INDY REVIEWS
Score: 7.3 / 10 
Guns'n'Roses
'Take me down to the Paradise City where the grass is green and the girls are pretty.' Well, yes. Now, I'm (perhaps surprisingly to regular readers) no crass-voiced drug addict so maybe I'm missing what Axl and the boys are going for here, but I must confess to being lyrically disappointed with this effort. Because, y'know, paradise, people!
I don't want to be some kind of mind-controlling dictator, enforcing my belief system on others and to Hades with those who disagree. After all, I'm not Oliver Stone. But my vision of paradise includes such things as a lifetime supply of Mars Bars&trade, a room with a big-screen TV showing non-stop big-budget stupid action flicks and, say, my own personal rollercoaster. Or something else equivalently grand. Pretty girls wouldn't go astray, of course, but I would have suspected that they would be at the bare minimum of expectations in any male's version of paradise, let alone that of angry, drug-taking, groupie-deflowering, wild rock and roll musicians. And, to be frank, I'm completely carefree about what hues the lawns of paradise may take. I plan to have things on my mind other than the fundamentals of chlorophyll.

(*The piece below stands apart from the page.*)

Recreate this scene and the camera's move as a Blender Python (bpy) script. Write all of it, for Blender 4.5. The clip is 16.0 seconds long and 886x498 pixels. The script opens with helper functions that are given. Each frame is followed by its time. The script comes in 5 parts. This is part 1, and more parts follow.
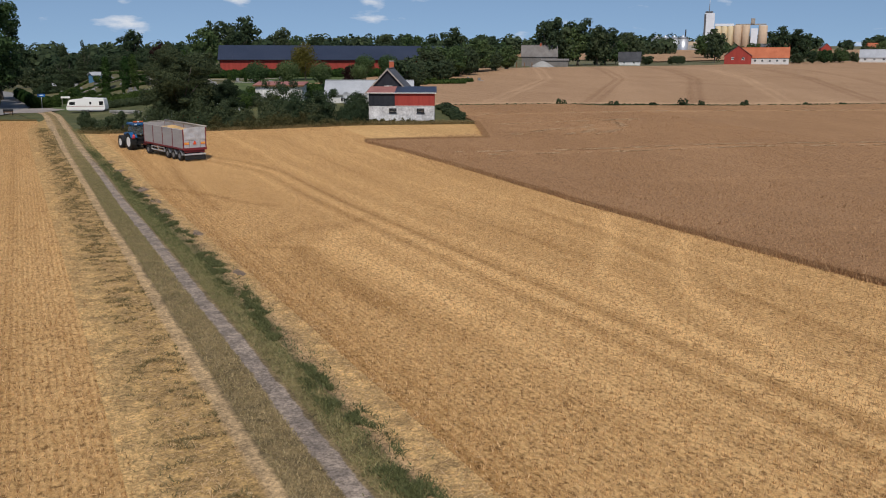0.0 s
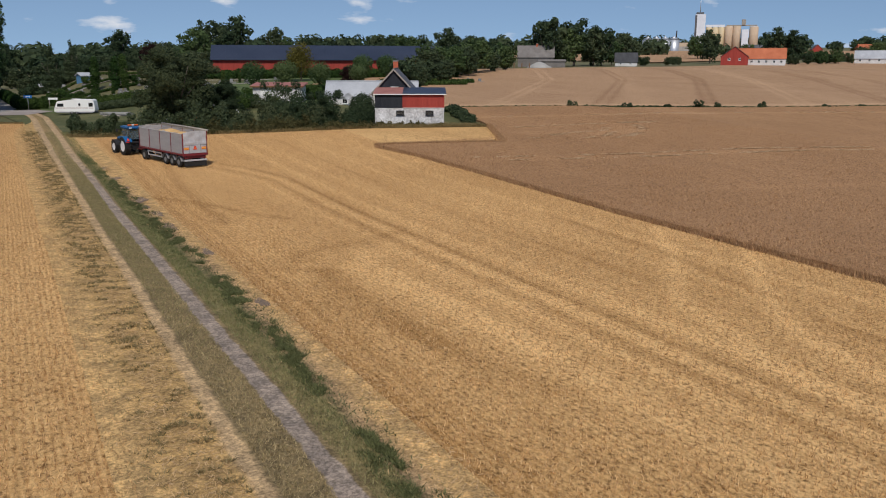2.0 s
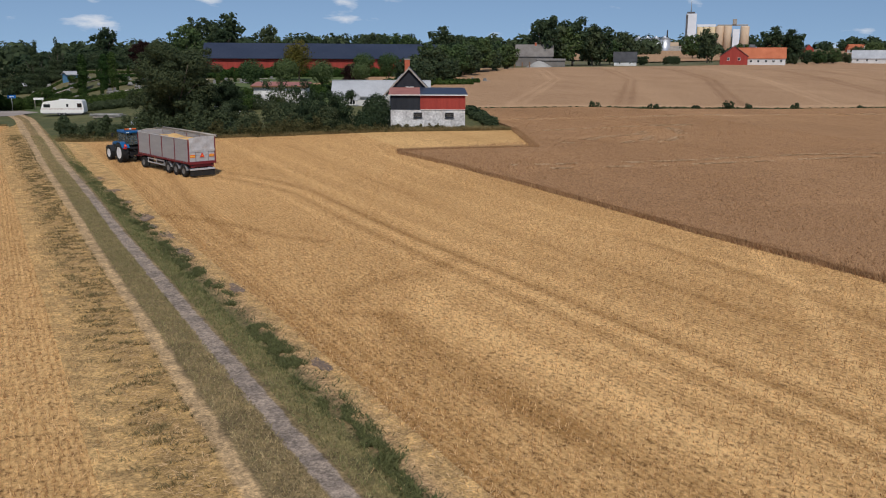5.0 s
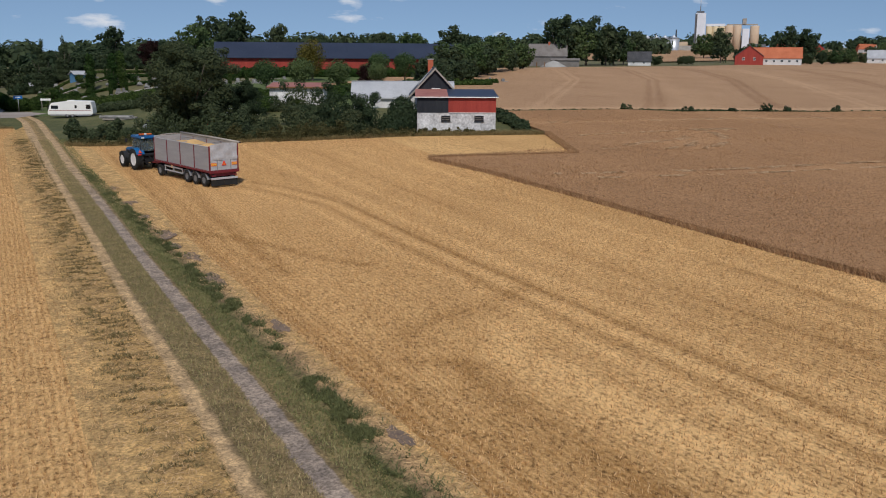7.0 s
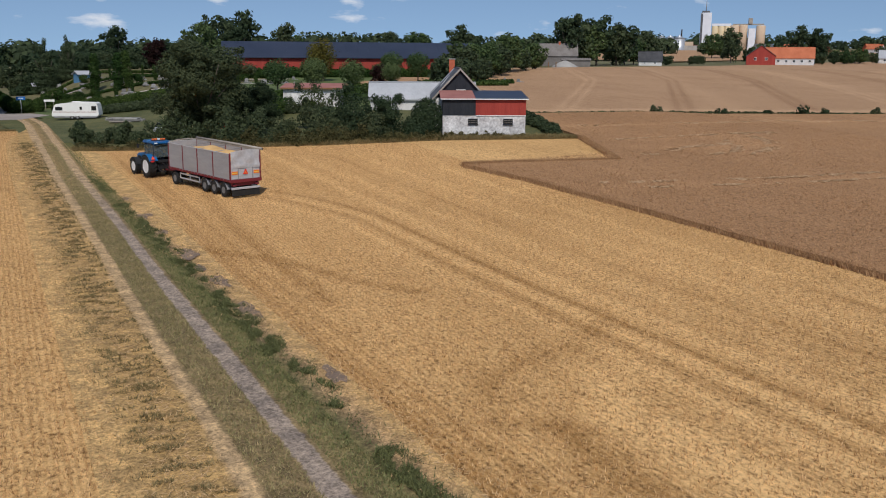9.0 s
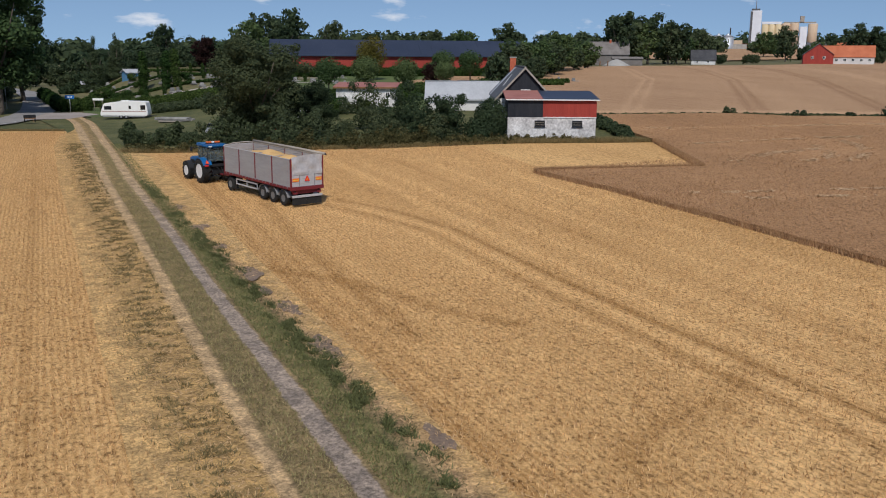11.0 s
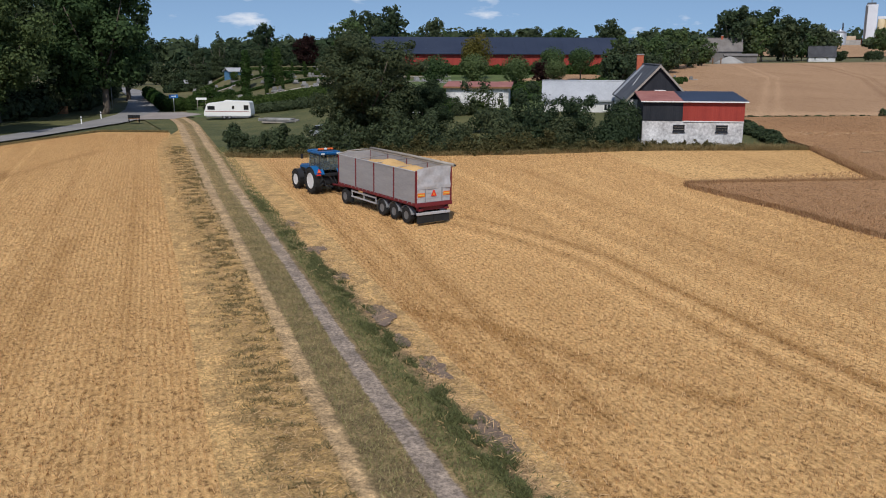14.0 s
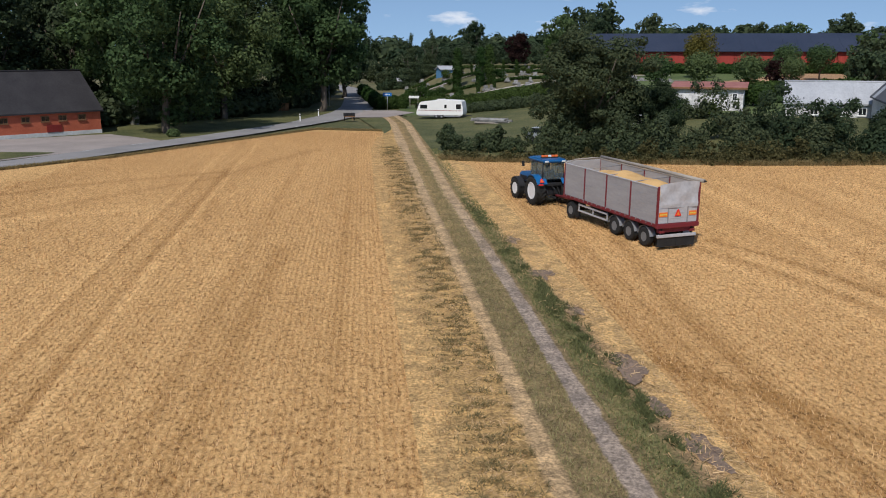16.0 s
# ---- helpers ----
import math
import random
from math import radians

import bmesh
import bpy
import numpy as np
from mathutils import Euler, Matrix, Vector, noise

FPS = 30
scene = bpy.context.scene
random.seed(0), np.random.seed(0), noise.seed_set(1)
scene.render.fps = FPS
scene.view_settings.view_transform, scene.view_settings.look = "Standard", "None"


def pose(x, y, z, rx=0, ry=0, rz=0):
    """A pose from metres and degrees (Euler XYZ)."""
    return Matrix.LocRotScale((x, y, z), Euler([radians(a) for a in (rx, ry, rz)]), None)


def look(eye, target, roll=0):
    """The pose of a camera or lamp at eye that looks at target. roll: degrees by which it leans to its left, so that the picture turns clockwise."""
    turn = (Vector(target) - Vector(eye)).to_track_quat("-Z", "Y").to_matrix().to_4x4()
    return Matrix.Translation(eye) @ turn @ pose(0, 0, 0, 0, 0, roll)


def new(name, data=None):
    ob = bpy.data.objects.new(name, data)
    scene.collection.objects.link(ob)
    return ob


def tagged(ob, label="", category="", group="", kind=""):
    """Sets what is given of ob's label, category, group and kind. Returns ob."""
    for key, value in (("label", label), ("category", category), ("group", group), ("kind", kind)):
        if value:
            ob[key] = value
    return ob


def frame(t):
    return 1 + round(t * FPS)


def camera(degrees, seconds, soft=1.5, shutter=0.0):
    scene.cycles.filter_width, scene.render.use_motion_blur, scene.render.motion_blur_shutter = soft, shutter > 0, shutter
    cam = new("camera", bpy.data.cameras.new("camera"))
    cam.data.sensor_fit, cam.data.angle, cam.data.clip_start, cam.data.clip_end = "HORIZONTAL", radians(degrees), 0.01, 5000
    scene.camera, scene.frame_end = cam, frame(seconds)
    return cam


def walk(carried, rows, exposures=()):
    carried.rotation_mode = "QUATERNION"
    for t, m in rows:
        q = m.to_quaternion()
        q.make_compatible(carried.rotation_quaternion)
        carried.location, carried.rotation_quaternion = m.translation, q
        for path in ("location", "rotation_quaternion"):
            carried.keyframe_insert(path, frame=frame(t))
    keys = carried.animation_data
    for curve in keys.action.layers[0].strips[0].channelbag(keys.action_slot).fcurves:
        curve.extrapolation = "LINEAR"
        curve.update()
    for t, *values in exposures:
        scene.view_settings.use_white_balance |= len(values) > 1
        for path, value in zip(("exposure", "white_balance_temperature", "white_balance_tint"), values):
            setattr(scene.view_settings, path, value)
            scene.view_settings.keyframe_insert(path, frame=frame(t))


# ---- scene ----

'Where the grass is green and the girls are pretty.' Disappointing, Gunners. Disappointing. At the very least, you could have switched the nouns on us. Pretty grass and green girls may not be any more paradisian, but heck, I've always been of the opinion that quirkiness and weird lyrics for weird lyrics' sake are an acceptable substitute for genuine musical merit. It has, after all, worked well enough for They Might Be Giants.